Your objective>
Pictures are excluded. Copy exactly, and only, the lines from the one containing "Write the bpy" through the one containing "from mathutils import", both ends included.

Given data>
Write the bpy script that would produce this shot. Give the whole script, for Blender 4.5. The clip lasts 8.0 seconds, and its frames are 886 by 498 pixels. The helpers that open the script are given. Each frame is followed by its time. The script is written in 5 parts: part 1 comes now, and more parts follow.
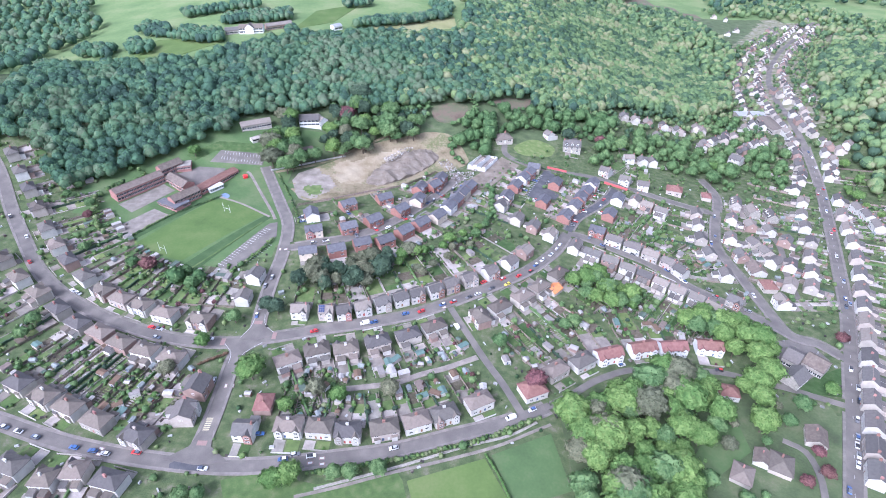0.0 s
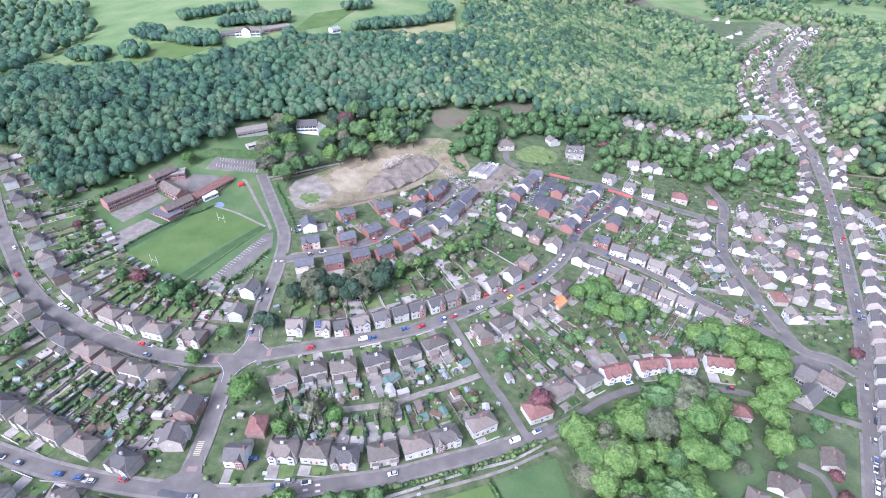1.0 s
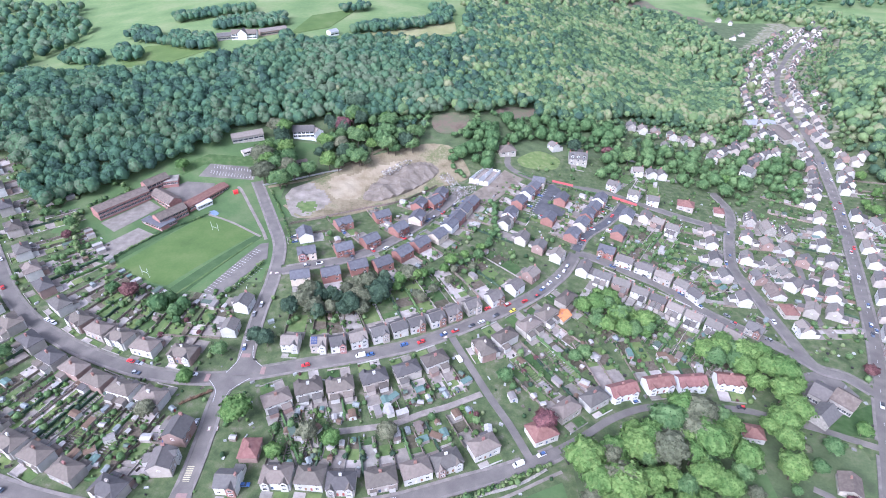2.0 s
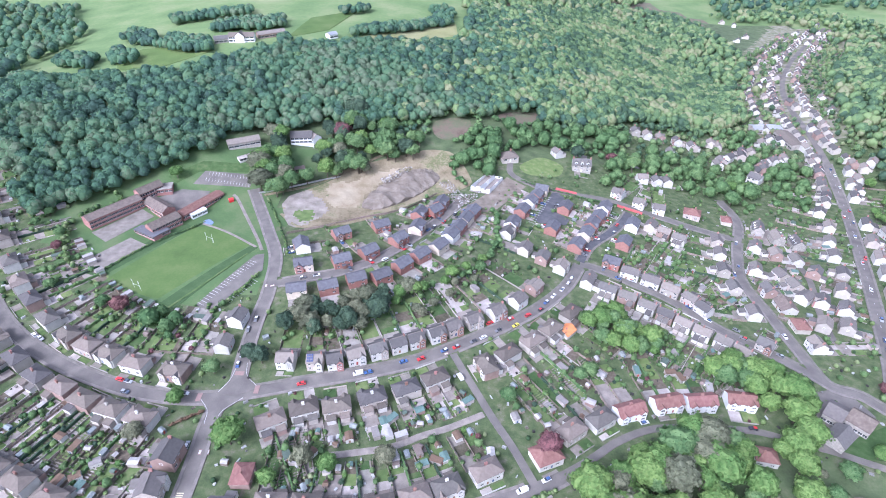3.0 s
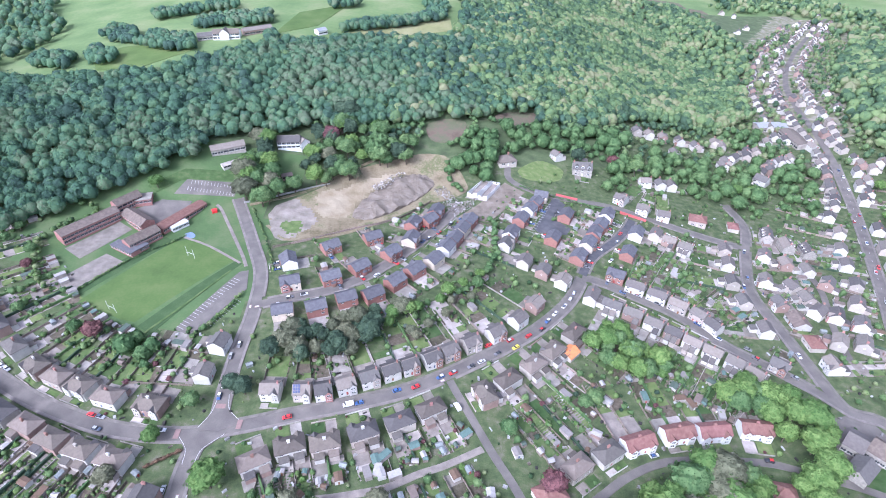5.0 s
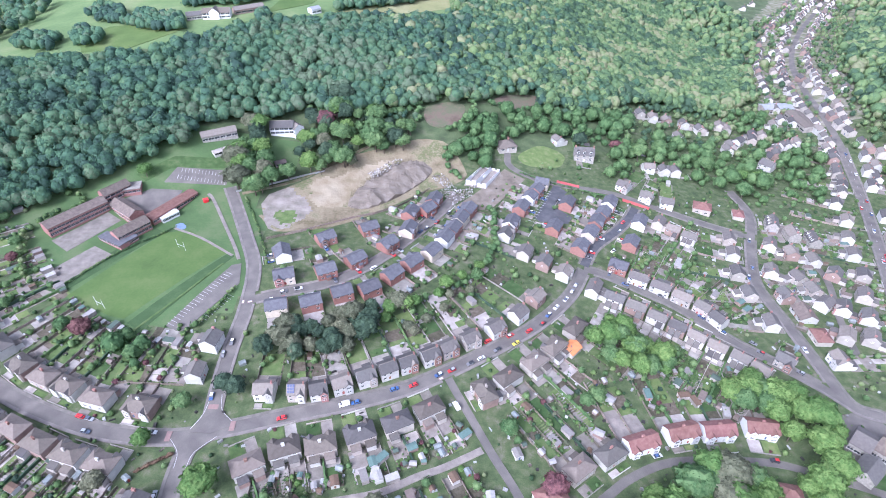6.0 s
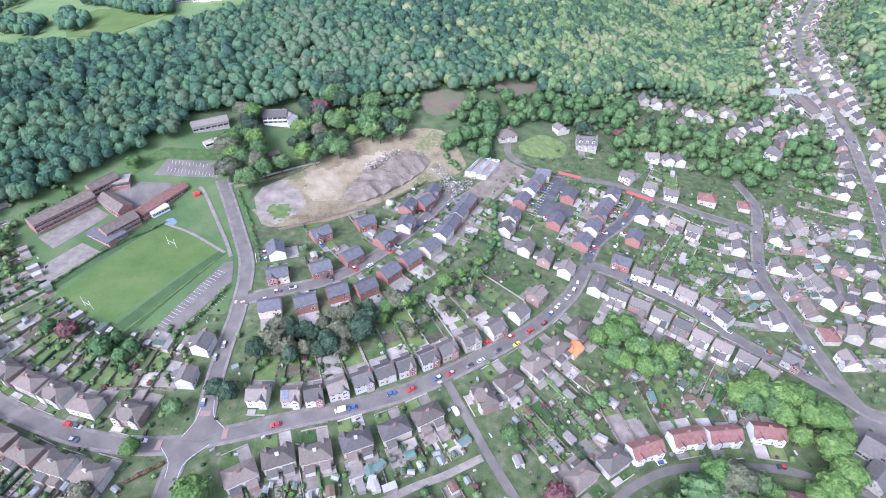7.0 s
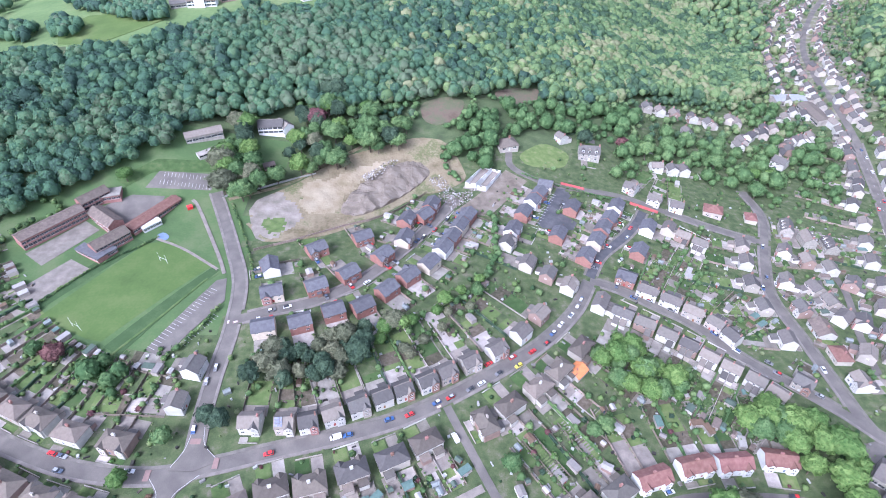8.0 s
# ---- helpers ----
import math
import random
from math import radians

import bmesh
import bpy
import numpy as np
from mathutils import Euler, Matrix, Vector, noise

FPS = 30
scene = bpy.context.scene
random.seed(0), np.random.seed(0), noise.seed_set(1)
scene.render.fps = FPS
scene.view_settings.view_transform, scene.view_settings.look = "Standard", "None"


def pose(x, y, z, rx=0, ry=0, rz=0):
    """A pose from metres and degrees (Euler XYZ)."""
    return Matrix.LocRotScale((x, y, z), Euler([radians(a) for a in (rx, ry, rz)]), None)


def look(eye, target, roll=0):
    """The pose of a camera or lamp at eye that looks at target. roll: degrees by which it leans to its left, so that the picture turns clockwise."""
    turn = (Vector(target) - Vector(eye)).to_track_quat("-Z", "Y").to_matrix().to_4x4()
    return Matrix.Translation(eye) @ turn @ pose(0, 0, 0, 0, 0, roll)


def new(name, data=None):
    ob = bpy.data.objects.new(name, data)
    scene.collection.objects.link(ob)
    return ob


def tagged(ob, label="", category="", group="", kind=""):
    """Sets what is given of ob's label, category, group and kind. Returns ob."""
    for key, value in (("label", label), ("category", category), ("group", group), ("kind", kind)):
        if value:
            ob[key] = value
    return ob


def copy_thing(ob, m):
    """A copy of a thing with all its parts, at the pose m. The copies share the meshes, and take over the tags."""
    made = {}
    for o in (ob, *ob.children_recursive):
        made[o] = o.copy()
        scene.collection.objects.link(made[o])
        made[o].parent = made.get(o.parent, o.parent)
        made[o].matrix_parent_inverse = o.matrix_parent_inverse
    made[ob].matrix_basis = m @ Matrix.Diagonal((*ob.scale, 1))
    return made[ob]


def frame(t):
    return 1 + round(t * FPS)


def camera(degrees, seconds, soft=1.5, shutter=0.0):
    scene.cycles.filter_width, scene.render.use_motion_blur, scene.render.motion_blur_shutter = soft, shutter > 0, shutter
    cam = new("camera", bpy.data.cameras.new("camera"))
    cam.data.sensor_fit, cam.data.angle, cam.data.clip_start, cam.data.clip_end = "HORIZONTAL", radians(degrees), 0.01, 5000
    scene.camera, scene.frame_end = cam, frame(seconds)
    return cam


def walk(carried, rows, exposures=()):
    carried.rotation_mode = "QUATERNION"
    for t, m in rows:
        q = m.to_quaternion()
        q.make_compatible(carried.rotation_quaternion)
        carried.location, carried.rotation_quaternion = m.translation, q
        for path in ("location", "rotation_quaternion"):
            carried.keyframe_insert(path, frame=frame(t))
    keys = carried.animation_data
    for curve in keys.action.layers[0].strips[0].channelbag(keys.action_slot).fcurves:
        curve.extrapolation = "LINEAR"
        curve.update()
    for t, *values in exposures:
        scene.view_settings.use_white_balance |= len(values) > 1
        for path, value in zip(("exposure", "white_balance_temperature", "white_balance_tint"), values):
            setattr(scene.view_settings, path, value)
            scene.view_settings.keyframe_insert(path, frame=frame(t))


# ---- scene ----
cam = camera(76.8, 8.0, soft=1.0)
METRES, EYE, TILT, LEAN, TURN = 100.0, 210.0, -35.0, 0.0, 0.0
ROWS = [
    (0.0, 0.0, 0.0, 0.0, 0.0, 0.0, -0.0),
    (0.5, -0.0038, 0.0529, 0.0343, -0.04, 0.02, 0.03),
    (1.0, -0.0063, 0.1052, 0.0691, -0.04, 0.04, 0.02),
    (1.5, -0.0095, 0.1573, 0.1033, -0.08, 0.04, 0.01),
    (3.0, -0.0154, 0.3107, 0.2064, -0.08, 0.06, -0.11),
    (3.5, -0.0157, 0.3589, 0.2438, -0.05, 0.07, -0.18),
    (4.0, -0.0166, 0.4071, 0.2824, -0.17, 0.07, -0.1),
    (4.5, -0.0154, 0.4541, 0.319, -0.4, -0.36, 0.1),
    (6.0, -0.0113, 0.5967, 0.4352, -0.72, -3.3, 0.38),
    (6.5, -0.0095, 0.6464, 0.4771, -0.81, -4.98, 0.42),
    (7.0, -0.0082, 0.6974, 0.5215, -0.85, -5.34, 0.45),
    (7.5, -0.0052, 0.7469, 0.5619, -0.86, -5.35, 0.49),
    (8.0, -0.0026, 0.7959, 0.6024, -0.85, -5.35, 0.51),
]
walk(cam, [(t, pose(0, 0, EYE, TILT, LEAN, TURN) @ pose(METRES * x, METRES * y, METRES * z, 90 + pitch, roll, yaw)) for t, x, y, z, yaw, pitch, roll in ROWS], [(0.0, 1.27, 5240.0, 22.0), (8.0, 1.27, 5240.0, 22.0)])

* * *

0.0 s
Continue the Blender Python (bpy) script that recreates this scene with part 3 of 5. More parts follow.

Output of the task>
Write the bpy script that would produce this shot. Give the whole script, for Blender 4.5. The clip lasts 8.0 seconds, and its frames are 886 by 498 pixels. The helpers that open the script are given. Each frame is followed by its time. The script is written in 5 parts: part 1 comes now, and more parts follow.
0.0 s
1.0 s
2.0 s
3.0 s
5.0 s
6.0 s
7.0 s
8.0 s
# ---- helpers ----
import math
import random
from math import radians

import bmesh
import bpy
import numpy as np
from mathutils import Euler, Matrix, Vector, noise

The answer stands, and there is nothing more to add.